Gordon Roger Alexander Buchannan Parks (1912-2006)
"I had a mother who would not allow me to complain about not accomplishing something because I was black. Her attitude was, 'If a white boy can do it, then you can do it, too—and do it better, or don’t come home.'"
Gordon Parks was born the youngest of 15 children in the segregated town of Fort Scott, Kansas. When his mother died, he went to live with a sister but he did not get along well with his sister's husband, so he left, working odd jobs to get by--only the kinds of odd jobs that were allowed to someone of his skin color in the 1920s and '30s.
In 1938, he bought his first camera after seeing some pictures of migrant workers in a magazine. He was urged on his early path to professional photography by the film developers who developed his first roll of film, as well as by Marva Louis, the wife of boxer Joe Louis. He began a business as a portrait photographer for society's upper crust in Chicago.

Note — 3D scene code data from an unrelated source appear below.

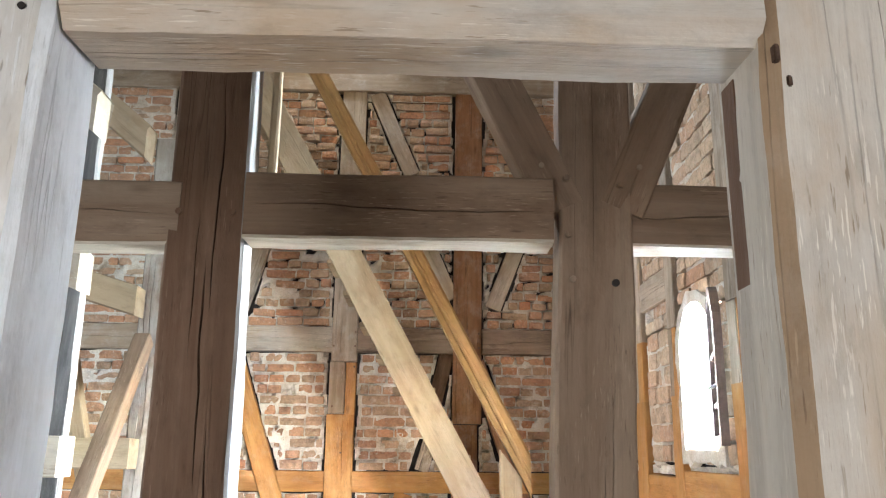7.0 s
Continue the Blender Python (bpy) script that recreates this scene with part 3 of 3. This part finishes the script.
# unseen frames added round the lamps; only the side window has a shadow behind it
unseen_window("fill_window_2", "added unseen window frame behind the walk, round a fill lamp", (-1.5, 0.235, 0.95), (1, 0), 0.92, 1.22)
unseen_window("window_3", "unseen side window frame, assumed from a post's shadow", (1.262, 1.35, 1.55), (0, 1), 0.52, 0.92)
unseen_window("fill_window_4", "added unseen window frame in the west wall, round a fill lamp", (-5.175, 4.3, 1.15), (0, 1), 0.82, 0.92)

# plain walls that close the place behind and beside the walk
solid("wall_west", [(X0 - 0.3, X0, Y0 - 0.3, YB + CORE, -0.3, TOP)], M_UNSEEN_WALL, "plain unseen side wall, coloured dark to cut bounced light")
solid("wall_south", [(X0, XR + CORE, Y0 - 0.3, Y0, -0.3, TOP)], M_UNSEEN_WALL, "plain unseen wall behind the walk, coloured dark to cut bounced light")
# closing ceiling added out of view; its dark tone cuts bounced light
ceil = part("ceiling", box_bm(X0 - 0.3, XR + 0.3, Y0 - 0.3, YB + 0.3, TOP, TOP + 0.2, 0), M_BOARDS)
tagged(ceil, "plain unseen ceiling, coloured dark to cut bounced light", "ceiling", "", "structure")
gr = part("ground", box_bm(-400, 400, -400, 400, -3.4, -3.2, 0), M_GROUND)
tagged(gr, "grassy ground outside the building", "ground", "", "structure")

# ---- floor ----
floor = tagged(new("floor"), "worn grey-brown floor planks strewn with dust and crumbs", "floor", "", "structure")
part("subfloor", box_bm(X0, XR + CORE, Y0, YB + CORE, -0.2, FZ - 0.03, 0), M_VOID, floor)

# ---- timber frame nearest the start ----
CD, AB = 2.85, 4.30


def peg(parent, x, y, z, r=0.012, out=0.012, material=None):
    part("peg", cylinder_bm((x, y + 0.03, z), (x, y - out, z), r, 8, r * 0.85), material or M_WALLGREY, parent)


def hole(parent, x, y, z, r=0.012):
    # a dark disc, slightly proud; the hole's shade is its colour
    bm = cylinder_bm((x, y + 0.02, z), (x, y - 0.002, z), r, 12)
    part("peg_hole_disc", bm, M_VOID, parent)


c_post = holder("timber_post", "thick weathered grey post, hewn and checked, with an empty mortise", "post", group="timber frame posts")
# brighter copy of the grey timber, bluer at the side: light as colour
timber("shaft", (-0.836, CD + 0.08, FZ), (-0.838, CD + 0.08, 2.9), 0.228, 0.16, M_LIT_GREY, chamfer=0.012, skin=M_LIT_BLUISH, wobble=0.007, crack=[(0.25, 0.02, 0.45, 0.003), (0.55, 0.6, 0.9, 0.002)], parent=c_post)
peg(c_post, -0.74, CD, 0.869, 0.011)
peg(c_post, -0.86, CD, 2.03)
peg(c_post, -0.76, CD, 2.03)
hole(c_post, -0.760, CD, 1.952, 0.005)
# a proud box in place of the recess, darker than the face round it
part("mortise", box_bm(-0.734, -0.7205, CD + 0.085, CD + 0.125, 0.76, 0.98, 0.004), M_TAUPE, c_post)

d_post = holder("timber_post", "pale weathered grey post with bolts, pegs and a mortise", "post", group="timber frame posts")
timber("shaft", (0.293, CD + 0.09, FZ), (0.318, CD + 0.09, 2.9), 0.205, 0.18, M_GREY, chamfer=0.020, wobble=0.007, edge=M_TAN, crack=[(0.6, 0.1, 0.5, 0.0035), (0.78, 0.55, 0.8, 0.002)], parent=d_post, seed=4)
hole(d_post, 0.213, CD, 0.908, 0.008)
hole(d_post, 0.411, CD, 1.857, 0.009)
peg(d_post, 0.40, CD, 2.05)
# dark proud boxes carry the shade of slots and mortises as colour
for x, z, h in ((0.221, 1.912, 0.013), (0.234, 1.872, 0.008), (0.222, 2.07, 0.012)):
    part("mortise", box_bm(x - 0.004, x + 0.004, CD - 0.003, CD + 0.03, z - h, z + h, 0.002), M_IRON, d_post, "small dark box in place of a shaded slot")
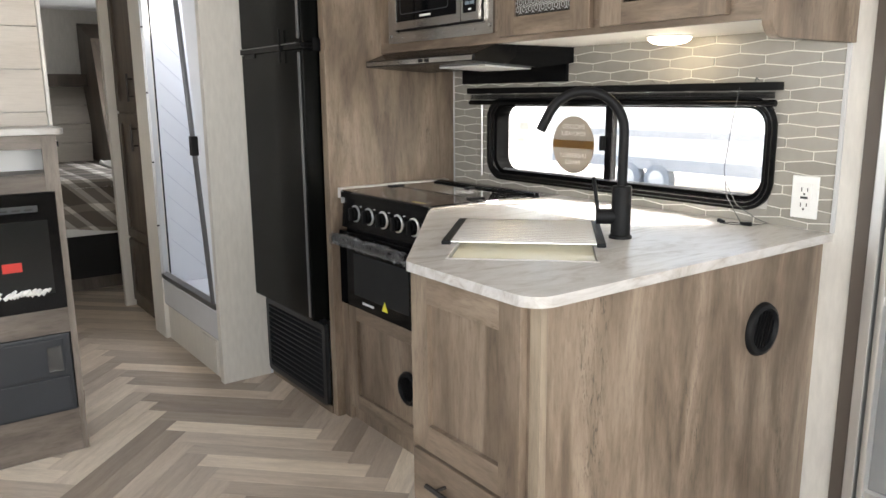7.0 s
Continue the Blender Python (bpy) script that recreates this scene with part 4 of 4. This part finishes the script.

A full treatment of Parks' career in freelance photography is beyond the scope of this post, but he worked for
Vogue and became famous for his photo-essays in
Life.
During the 1960s he began writing, turning out the autobiographical novel
The Learning Tree, and several volumes of poetry and memoirs. In 1969 he became Hollywood's first major black director when he directed a movie version of his
The Learning Tree.
In 1971 Parks directed
Shaft, and in 1972 the sequel,
Shaft's Big Score.
He directed
Shaft! you say. What else can be said after that? Well, there's more.
He was a self-taught pianist. He could perform classical as well as jazz, and wrote a
Concerto for Piano and Orchestra and a symphony called
Tree Symphony. In 1981 he published the fiction novel
Shannon about Irish immigrants. He was also a visual artist who created abstract oil paintings based on his photos, and he was a co-founder of
Essence magazine.
Gordon Parks himself said that freedom was the theme of all his works.